As per the documentation of golang, a Pool is a set of temporary objects that may be individually saved and retrieved and it is concurrency safe. Its main purpose is to cache unused items for later reuse and thus taking away some burden from garbage collector. It has been proven that using pools rightly can improve performance by many folds.
But, a small mistake while using it can lead to a microscopic bug which can get super hard to find and debug. One such bug was recently found in the K-Shortest Paths query in dgraph.
The bug
The weird response of k-shortest paths was reported by an user in this post. A shortest path query was returning a path which was completely garbage. It didn’t contain the destination node as its last node and its length was random. But how did this bug stayed under our nose for so long? It is because this bug show up once in every 20k-30k queries and that too for some specific kind of graph and query.
What was causing this?
It was caused by mishandling of objects taken from the pool. Consider the following sample code.
type route struct {
path []int
weight int
}
type shortestRoute struct {
routeVal route
idx int
}
var pathPool = sync.Pool{
New: func() interface{} {
return route{}
},
}
func main() {
var kroutes []shortestRoute
// create a shortestRoute object
curRoute := route{
path: []int{1, 2, 3, 4},
weight: 1,
}
curRoute.path = append(curRoute.path, 5)
sroute := shortestRoute{
idx: 1,
routeVal: curRoute,
}
// append sroute to kroutes and put curRoute in pool
kroutes = append(kroutes, sroute)
pathPool.Put(curRoute)
for i := 0; i < 2; i++ {
// get newRoute from pool and if it's path can hold one more element
// then use it otherwise create a new one
newRoute := pathPool.Get().(route)
if cap(newRoute.path) >= len(newRoute.path)+1 {
newRoute.path = newRoute.path[:len(newRoute.path)+1]
} else {
newRoute = route{}
for j := 1; j <= i+len(kroutes[len(kroutes)-1].routeVal.path); j++ {
newRoute.path[j] = j
}
}
// perform some operations on the path
newRoute.path[len(newRoute.path)-1] = len(newRoute.path)
newRoute.weight = i + 2
// create a shortestRoute struct
sroute := shortestRoute{}
sroute.idx = i + 2
sroute.routeVal = newRoute
// append sroute in kroutes and put back newRoute in the pool
kroutes = append(kroutes, sroute)
pathPool.Put(newRoute)
}
fmt.Println(kroutes)
}
In the above code, we create curRoute, a route structure with the path as 1 - 2 - 3 - 4 - 5 and weight = 1 and then create a shortestRoute struct sroute using it. We then append sroute to the kroutes slice and put curRoute in the pool. Later in the for loop we reuse the item from pool if its capacity is sufficient to contain one more element otherwise we create a new route struct. And then append the next element in the newRoute.path and finally the new shortestRoute is appended in the kroutes.

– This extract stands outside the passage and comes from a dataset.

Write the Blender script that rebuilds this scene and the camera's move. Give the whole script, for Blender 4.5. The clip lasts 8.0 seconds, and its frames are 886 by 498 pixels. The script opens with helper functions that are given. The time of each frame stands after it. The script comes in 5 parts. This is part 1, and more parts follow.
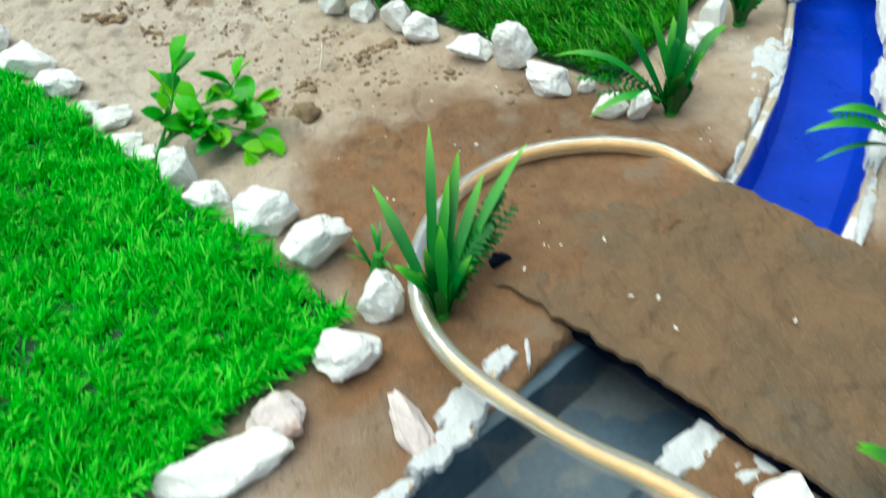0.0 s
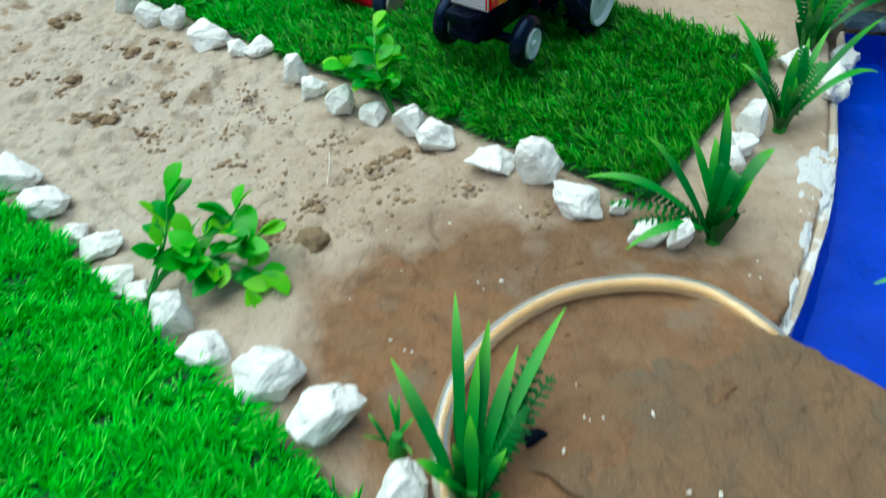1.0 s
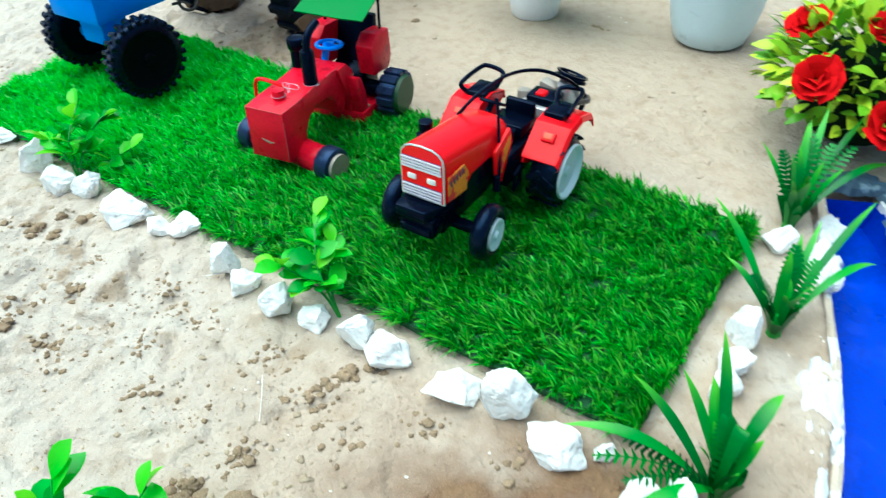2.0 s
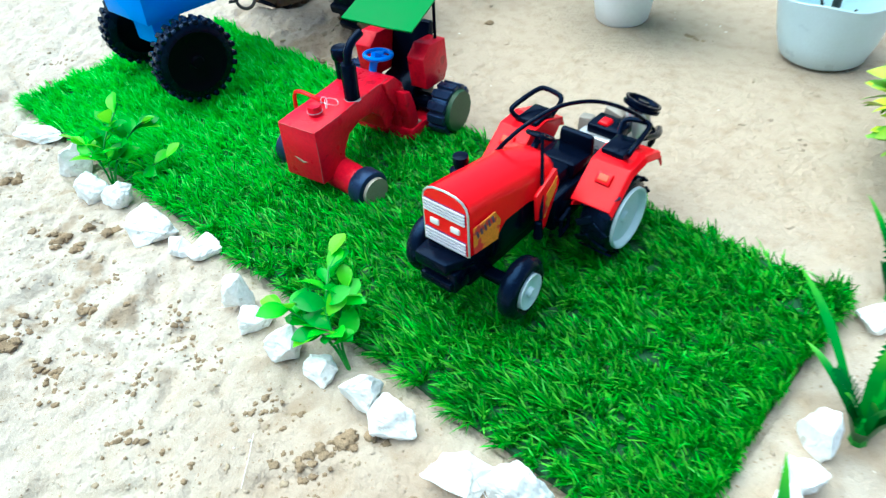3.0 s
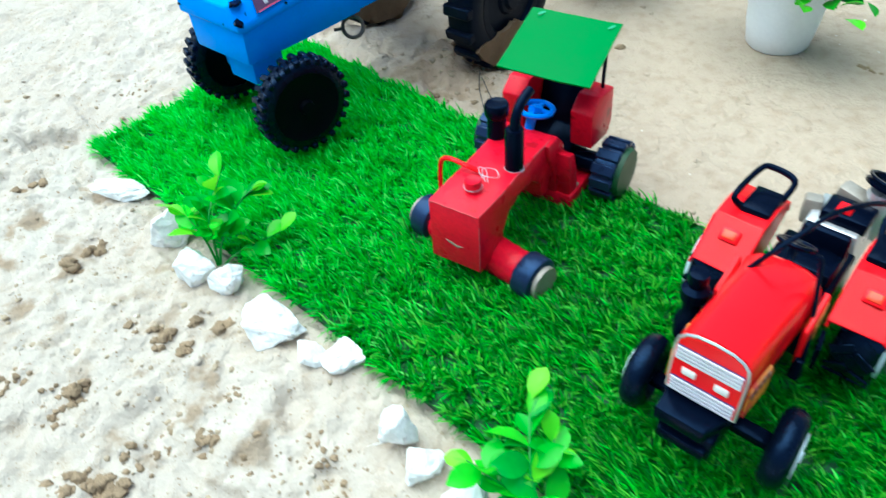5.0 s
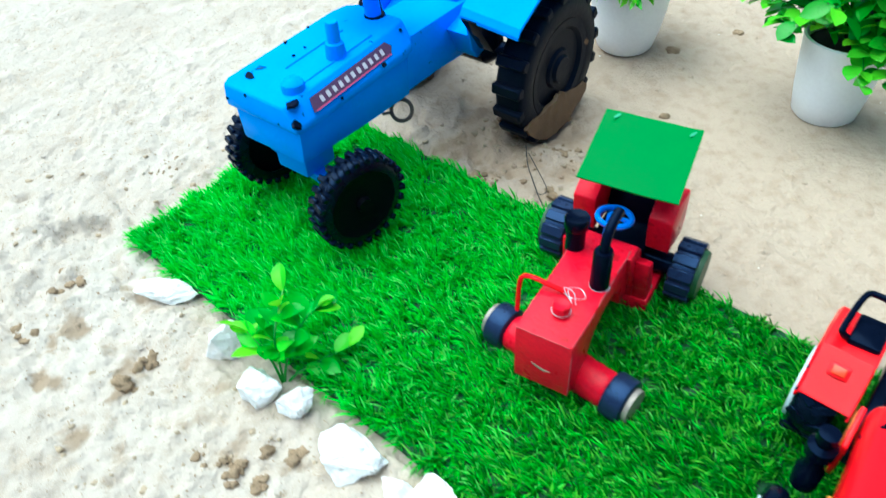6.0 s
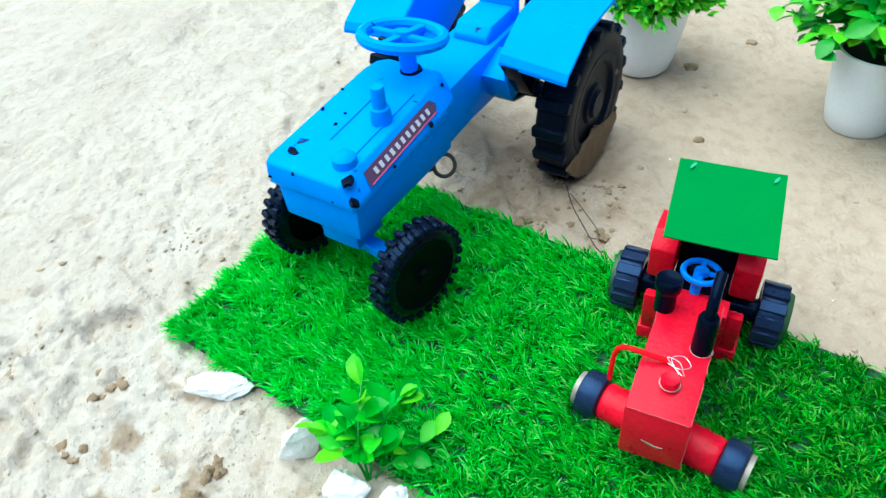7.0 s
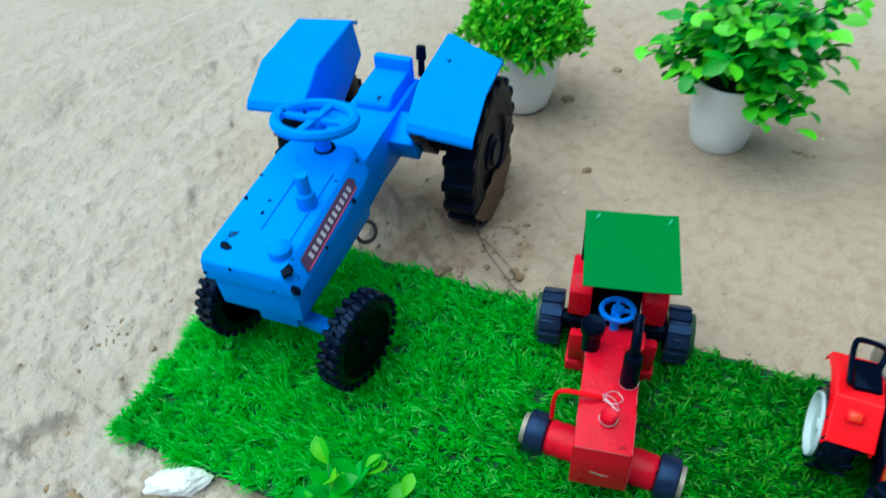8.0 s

We get the shortestRoute in kroutes finally as
{
path: [1 2 3 4 5]
weight: 1
}
{
path: [1 2 3 4 5 6]
weight: 2
}
{
path: [1 2 3 4 5 6 7]
weight: 3
}
]
The above result is exactly what we wanted. Now, lets change the code a little by adding one more change in the newRoute.path, we make newRoute.path[0] = i + 100
newRoute.path[len(newRoute.path)-1] = len(newRoute.path)

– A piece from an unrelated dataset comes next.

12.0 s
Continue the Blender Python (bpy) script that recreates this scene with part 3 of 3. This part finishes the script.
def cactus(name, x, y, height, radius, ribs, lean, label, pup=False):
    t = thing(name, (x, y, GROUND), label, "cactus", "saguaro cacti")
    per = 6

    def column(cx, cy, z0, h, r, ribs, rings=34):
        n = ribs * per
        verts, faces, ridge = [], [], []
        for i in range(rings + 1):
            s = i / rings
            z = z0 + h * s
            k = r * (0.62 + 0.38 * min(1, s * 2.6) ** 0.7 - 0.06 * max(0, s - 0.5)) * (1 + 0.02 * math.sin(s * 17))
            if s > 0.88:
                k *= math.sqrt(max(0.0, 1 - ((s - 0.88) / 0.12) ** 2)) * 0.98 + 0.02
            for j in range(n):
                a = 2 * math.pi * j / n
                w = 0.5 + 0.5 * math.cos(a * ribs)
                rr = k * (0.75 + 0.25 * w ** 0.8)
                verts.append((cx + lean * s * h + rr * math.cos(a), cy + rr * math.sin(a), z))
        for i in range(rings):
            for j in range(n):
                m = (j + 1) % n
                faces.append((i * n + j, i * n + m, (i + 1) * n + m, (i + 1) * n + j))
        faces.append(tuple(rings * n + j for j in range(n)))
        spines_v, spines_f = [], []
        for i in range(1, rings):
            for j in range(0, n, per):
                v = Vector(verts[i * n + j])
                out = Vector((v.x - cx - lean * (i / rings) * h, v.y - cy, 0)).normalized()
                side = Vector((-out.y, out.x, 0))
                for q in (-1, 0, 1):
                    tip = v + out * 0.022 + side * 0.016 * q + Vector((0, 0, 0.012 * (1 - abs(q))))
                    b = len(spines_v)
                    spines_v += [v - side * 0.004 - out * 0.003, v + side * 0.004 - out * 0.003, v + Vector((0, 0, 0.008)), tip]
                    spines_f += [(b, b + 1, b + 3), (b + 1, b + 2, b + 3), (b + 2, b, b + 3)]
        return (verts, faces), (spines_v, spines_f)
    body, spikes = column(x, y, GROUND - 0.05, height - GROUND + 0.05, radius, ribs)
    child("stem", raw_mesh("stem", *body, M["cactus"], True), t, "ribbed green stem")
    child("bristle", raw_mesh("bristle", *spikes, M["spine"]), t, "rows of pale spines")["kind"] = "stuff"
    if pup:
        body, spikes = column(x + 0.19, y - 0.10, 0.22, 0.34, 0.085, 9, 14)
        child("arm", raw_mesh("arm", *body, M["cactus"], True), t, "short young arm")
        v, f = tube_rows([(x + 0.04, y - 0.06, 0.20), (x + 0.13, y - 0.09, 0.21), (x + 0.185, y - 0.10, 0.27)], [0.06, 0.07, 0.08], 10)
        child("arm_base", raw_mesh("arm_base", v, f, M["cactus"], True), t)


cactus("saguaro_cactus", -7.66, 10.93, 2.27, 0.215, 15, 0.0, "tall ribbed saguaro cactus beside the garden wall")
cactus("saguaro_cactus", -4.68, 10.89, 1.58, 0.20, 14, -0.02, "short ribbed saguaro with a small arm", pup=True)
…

newRoute.path[0] = i + 100
We want the result to be:
{
path: [1 2 3 4 5]
weight: 1
}
{
path: [100 2 3 4 5 6]
weight: 2
}
{
path: [101 2 3 4 5 6 7]
weight: 3
}
]
but we actually get:
{
path: [101 2 3 4 5]
weight: 1
}
{
path: [101 2 3 4 5 6]
weight: 2
}
{
path: [101 2 3 4 5 6 7]
weight: 3
}
]
We get the weight as expected but something get messed up with the path. This happened because the assignment sroute.routeVal = newRoute didn’t deep copy the whole []path but just the pointer (the underlying array for the slice remains the same). Although, the case is not the same with the weight. Any operations on newRoute.path is reflected on all the previous items appended in kroutes. The issue shows up rarely because we used the pools rarely (depending upon if the item we get from pool has sufficient capacity as required).
Take away
The take away for @core-devs is that we should be careful while assigning an item from pools to a variable and processing the variable later, specially with items like slices. This would help us keep the bugs away which can live under our noses for a long time. These bugs brings non-determinism in the response and hence causes it difficult to replicate and debug.